春日大社の境内には本殿以外にも、62もの小さな社(摂社・末社)が点在しています。
水谷川の清き川辺に鎮まる開運招福に、霊験高い九社のお社を巡拝する「開運招福水谷九社めぐり」。
今も龍神の霊力の湧き出す境内各所を回り、人生へ幸運を招く御力を授かっていく「春日五大龍神めぐり」など。
時間をかけて巡ることで、様々なご利益を授かることができます。
社殿を囲む回廊や参道に並ぶ石燈籠・釣り燈籠の総数は、なんと約3,000基にも及びます。これは、平安時代以降、貴族や武士、庶民から奉納され続けたもので、日本の燈籠文化の歴史を今に伝える貴重な遺産となっています。
春日大社は、その社殿の美しさだけでなく、自然との共存という点でも特異な存在です。

春日大社の背後に広がる春日山原始林は、神の山として古来より狩猟や伐採が禁じられてきたため、ほとんど手つかずの状態で残されています。天然記念物および世界遺産に登録されており、社殿と一体となった神秘的な景観を形作っています。中には『万葉集』に詠まれている約300種の植物を栽培している萬葉植物園もあり、四季折々の可憐な草花を楽しむことができます。

奈良のシンボルである鹿は、前述の通り、武甕槌命が鹿島から白鹿に乗って来たという伝説に由来し、神の使い(神使)として大切にされています。彼らが境内や奈良公園で自由に暮らす様子は、春日大社の静謐な雰囲気を一層深めています。
その音色で鹿を呼び寄せる奈良の風物詩である「鹿寄せ」や、鹿をモチーフにした授与品・おみくじも用意されています。

社殿を囲む回廊や参道に並ぶ石燈籠・釣り燈籠の総数は、なんと約3,000基にも及びます。
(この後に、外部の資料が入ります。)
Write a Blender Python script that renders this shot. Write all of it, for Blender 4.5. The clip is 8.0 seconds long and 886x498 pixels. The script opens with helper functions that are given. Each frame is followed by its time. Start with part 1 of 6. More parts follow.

これは、平安時代以降、貴族や武士、庶民から奉納され続けたもので、日本の燈籠文化の歴史を今に伝える貴重な遺産となっています。
現在では、年に二度(節分と8月)、万燈籠として浄火が灯されます。浄火を献じて神様に様々な祈願をすることが万燈籠の起源です。灯された火により、朱塗りの社殿は浄闇に浮かび、幻想的な雰囲気を体感することができます。
春日大社は、藤原氏という巨大な一族の歴史とともに、日本の政治と文化の中心として歩み、平安貴族文化を今に伝える。
四柱の神々から、家運隆昌から縁結びまで多岐にわたるご利益を授かることができる貴重な社です。
世界遺産の原始林と、千を超える燈籠、神使の鹿が織りなす幻想的な空間。ただ何も知らずに歩いても感じられる何かを持つ場所だと言えます。
奈良に行く際はもちろん、何かに迷った時にふらっと訪れるのもいいかもしれませんね。